I'll be brief.
My colleague referred to restrictions on supply in the hottest markets, and I think we can't have a discussion about housing affordability without talking about the matter of supply.
In my remarks I talked about trade-offs. I don't mean to sound like an economist, but public policy is a matter of trade-offs, and at present we have provincial and local governments constraining supply to achieve environmental goals or other policy objectives, but they're doing so at the expense of housing affordability.
Here in Toronto, the construction of single-family detached homes is at the lowest level in 36 years. In the city of Vancouver the construction of single-family detached homes has been flat for a quarter of a century.
I think we need to have a serious public policy debate in this country about these trade-offs. That's not to say that green space and other policy objectives aren't justified, but they do conflict with other objectives, including the priority in the current Ottawa government's focus on inclusive growth and middle-class opportunity, which as we know is closely associated with home ownership.

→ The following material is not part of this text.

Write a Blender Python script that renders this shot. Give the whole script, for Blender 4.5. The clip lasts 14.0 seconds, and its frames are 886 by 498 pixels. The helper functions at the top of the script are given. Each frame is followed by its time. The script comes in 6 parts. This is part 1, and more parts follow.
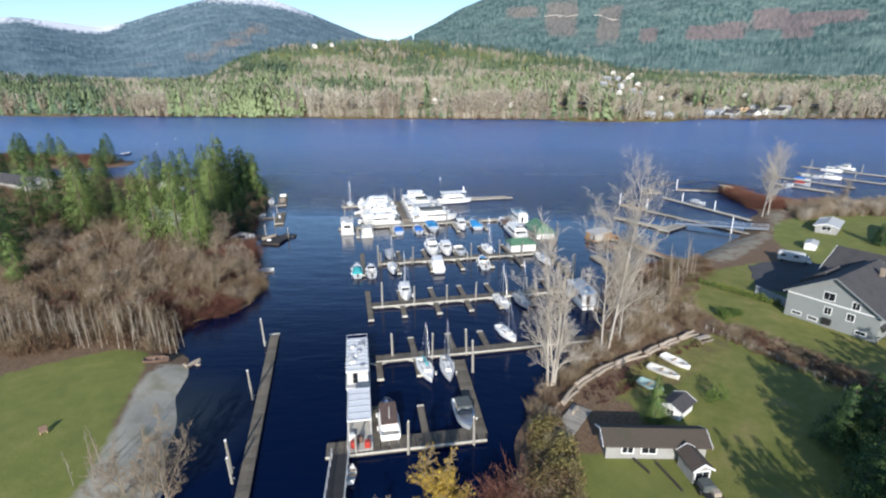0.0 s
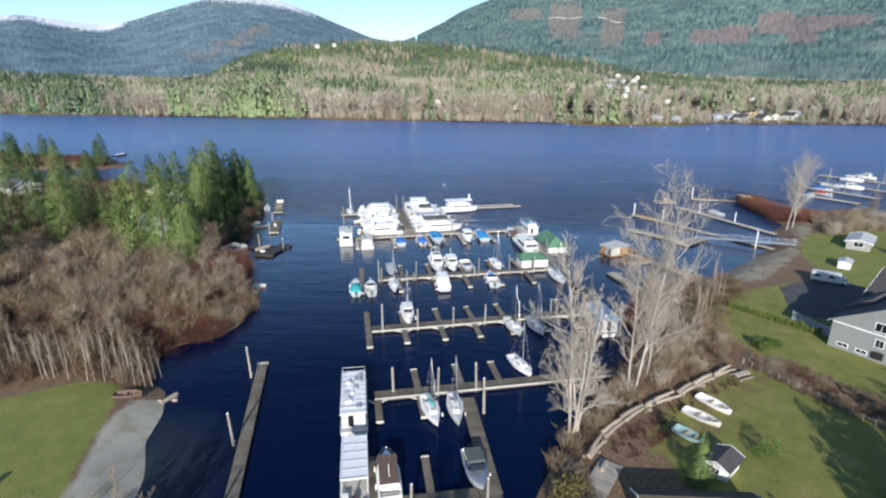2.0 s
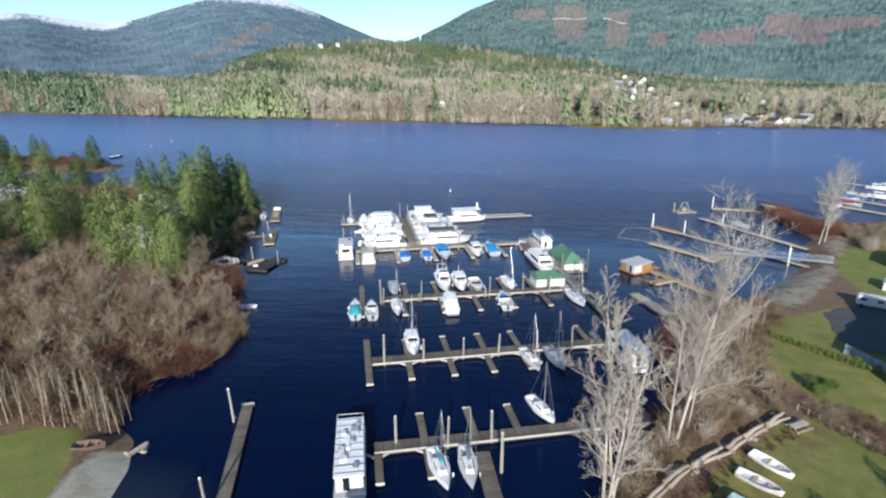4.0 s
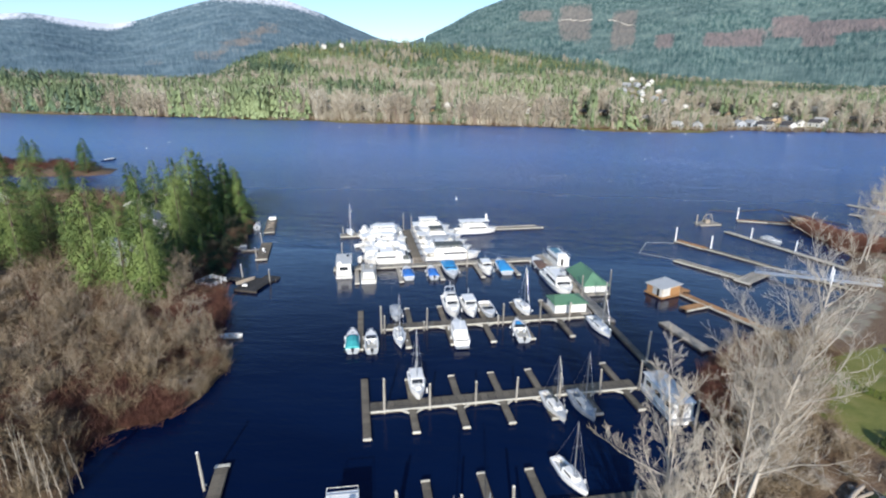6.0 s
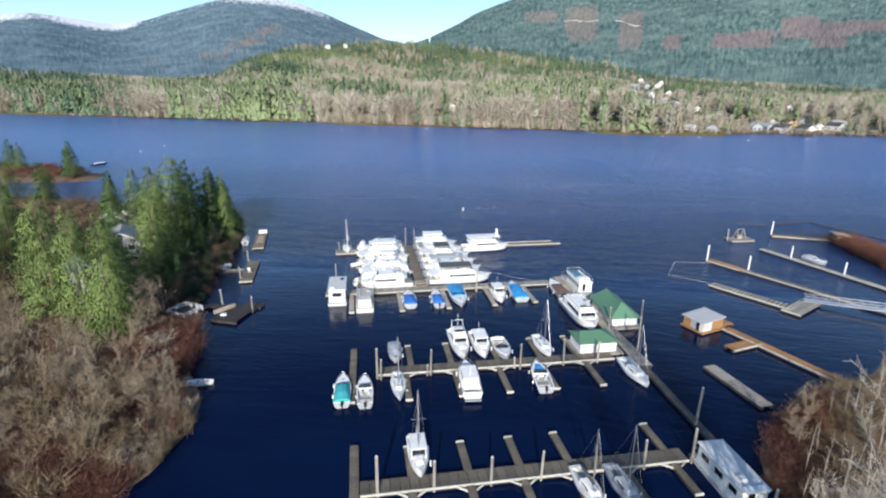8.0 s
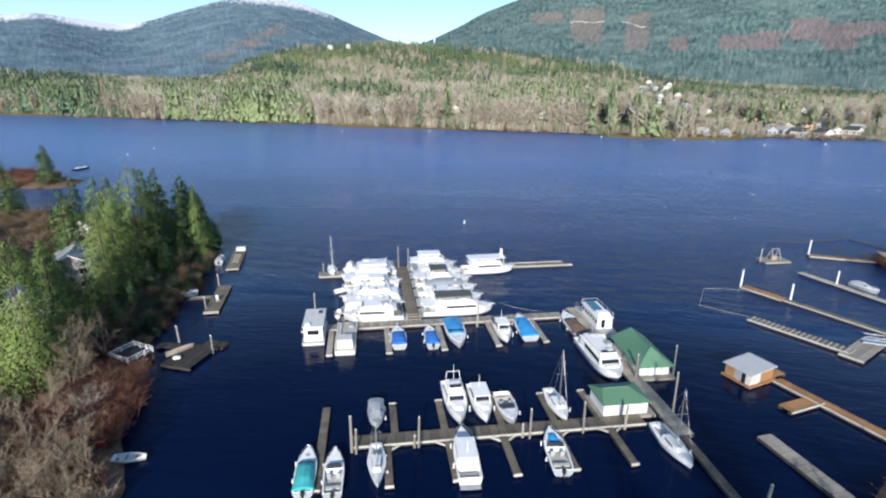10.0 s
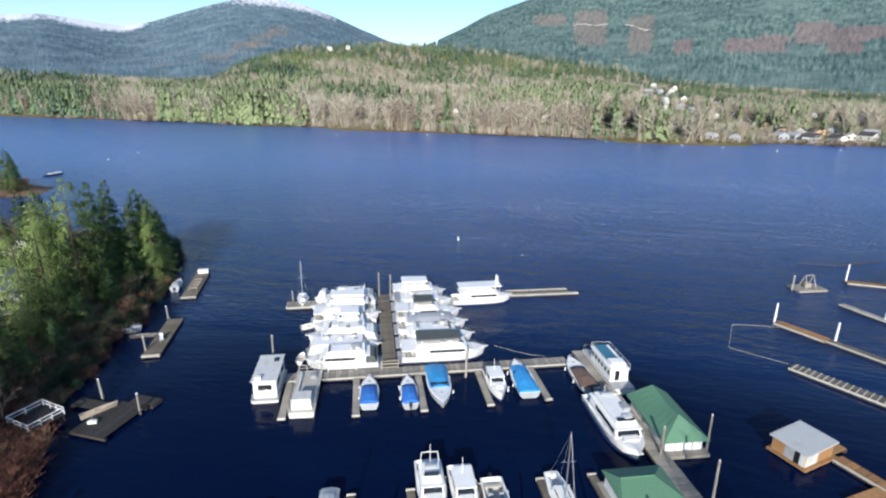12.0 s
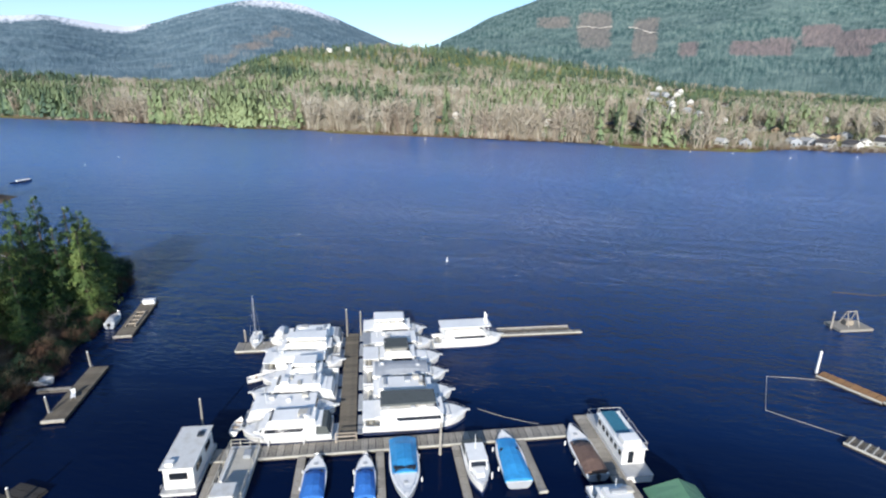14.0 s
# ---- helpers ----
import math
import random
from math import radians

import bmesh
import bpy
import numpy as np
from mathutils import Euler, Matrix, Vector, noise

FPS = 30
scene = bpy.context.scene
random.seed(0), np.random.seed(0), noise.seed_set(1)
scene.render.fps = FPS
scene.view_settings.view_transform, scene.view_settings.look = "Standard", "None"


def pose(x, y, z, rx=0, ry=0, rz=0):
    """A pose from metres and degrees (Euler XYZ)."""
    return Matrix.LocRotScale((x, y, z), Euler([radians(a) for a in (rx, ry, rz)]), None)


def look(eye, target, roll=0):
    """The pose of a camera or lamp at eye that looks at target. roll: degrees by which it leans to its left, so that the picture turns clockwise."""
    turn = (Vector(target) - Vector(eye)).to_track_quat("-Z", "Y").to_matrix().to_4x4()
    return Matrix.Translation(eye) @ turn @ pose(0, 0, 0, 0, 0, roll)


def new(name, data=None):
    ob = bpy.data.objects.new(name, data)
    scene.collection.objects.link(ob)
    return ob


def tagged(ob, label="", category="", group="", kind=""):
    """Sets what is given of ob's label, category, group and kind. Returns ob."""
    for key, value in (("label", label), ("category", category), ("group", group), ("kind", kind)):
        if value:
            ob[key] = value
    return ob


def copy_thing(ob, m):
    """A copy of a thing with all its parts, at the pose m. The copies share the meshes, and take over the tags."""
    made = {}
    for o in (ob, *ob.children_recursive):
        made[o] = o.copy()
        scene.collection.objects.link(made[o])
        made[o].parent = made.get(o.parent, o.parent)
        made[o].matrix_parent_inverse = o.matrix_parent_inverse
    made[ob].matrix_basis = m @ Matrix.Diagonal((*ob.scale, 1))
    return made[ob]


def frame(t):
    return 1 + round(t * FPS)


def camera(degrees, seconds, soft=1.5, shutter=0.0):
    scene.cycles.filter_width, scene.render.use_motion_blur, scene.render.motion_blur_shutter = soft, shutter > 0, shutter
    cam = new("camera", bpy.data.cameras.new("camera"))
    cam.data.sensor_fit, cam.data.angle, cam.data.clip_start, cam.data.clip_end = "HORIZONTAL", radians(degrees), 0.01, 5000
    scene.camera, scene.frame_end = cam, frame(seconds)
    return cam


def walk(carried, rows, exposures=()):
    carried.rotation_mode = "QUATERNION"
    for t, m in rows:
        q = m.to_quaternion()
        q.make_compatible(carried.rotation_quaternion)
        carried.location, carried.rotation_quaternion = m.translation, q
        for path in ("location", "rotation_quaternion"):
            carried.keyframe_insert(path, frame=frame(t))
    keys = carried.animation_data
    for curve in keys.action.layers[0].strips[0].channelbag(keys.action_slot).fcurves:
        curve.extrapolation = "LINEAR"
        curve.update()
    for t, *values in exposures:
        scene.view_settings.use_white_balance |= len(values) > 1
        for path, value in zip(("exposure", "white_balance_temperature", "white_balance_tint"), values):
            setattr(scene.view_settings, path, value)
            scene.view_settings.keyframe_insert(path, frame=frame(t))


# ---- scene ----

At the Macdonald-Laurier Institute we've even talked of Ottawa taking the extraordinary step—which I suspect would displease provincial and local governments—of tying affordable housing dollars to the city governments' revisiting of some of these urban containment strategies. Until we get at this matter of supply, the types of announcements that the minister made, which focus on demand, are going to have minimal impact, without broader thinking about the role of supply.